1 - Apply SRD correction
2 - Subset components
3 - Amalgamate components
4 - Subset samples
c - Continue
3
Select a group of components from the following list:
zr,tm,rt,TiOx,sph,ap,ep,gt,st,and,ky,sil,amp,cpx,opx
Enter as a comma separated list of labels or click [Return] to exit:
zr,tm,rt
Name of the amalgamated component? ztr
We don't want to amalgamate any further components, so let's hit
[Return] to exit the amalgamation function:
Select a group of components from the following list:
ztr,TiOx,sph,ap,ep,gt,st,and,ky,sil,amp,cpx,opx
Enter as a comma separated list of labels or click [Return] to exit:
Next, we will select this newly formed ztr component with
epidote, garnet, amphibole and clinopyroxene, and discard the
remaining minerals:
1 - Apply SRD correction
2 - Subset components
3 - Amalgamate components
4 - Subset samples
c - Continue
2
Select a subset group of components from the following list:
ztr,TiOx,sph,ap,ep,gt,st,and,ky,sil,amp,cpx,opx
Enter as a comma separated list of labels:
ztr,ep,gt,amp,cpx
Enter c to continue:
1 - Apply SRD correction
2 - Subset components
3 - Amalgamate components
4 - Subset samples
c - Continue
c
Finally, select 1 (or hit [Return]) to perform the CA
and display the results as a biplot:
1 - Use Chi-square distance (CA, default)
2 - Use Chi-square distance (MDS)
3 - Use Bray-Curtis dissimilarity (MDS)
Example 10: 3-way MDS
In this tutorial, we will perform a 3-way MDS analysis of five
datasets from Namibia.

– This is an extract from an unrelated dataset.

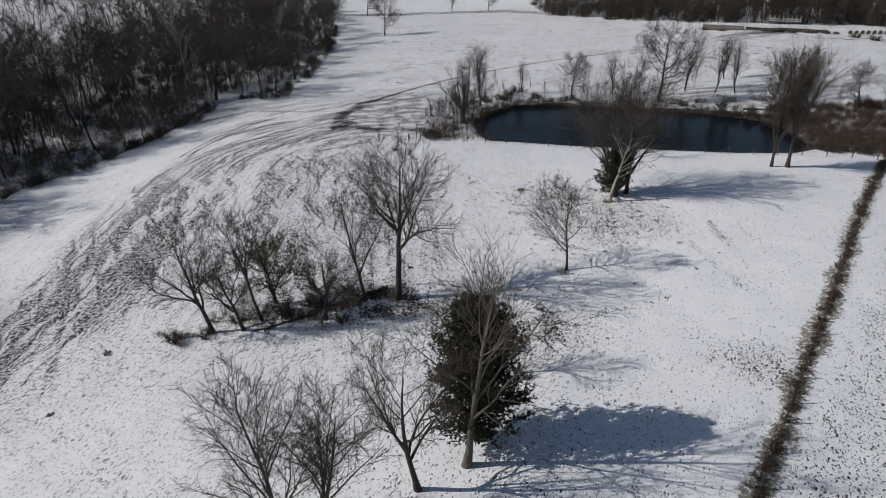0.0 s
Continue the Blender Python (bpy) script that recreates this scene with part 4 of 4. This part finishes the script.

After selecting the 7th option from the main
menu, loading the datasets is done as
in Example
3. The 3-way MDS function generates two pieces of graphical
output: the group configuration and subject weights:
We can save these plots as vector-editable .pdf files by
selecting the eigth option of the main menu:
Pick an option:
1 - sample size calculation
2 - plot a single dataset
3 - plot multiple datasets
4 - Minsorting
5 - MDS/PCA
6 - Procrustes analysis
7 - 3-way MDS
8 - save plots (.pdf)
9 - help
q - quit
8
Enter a name for plot 2: groupconfiguration
Enter a name for plot 3: subjectweights
Which produces groupconfiguration.pdf and subjectweights.pdf.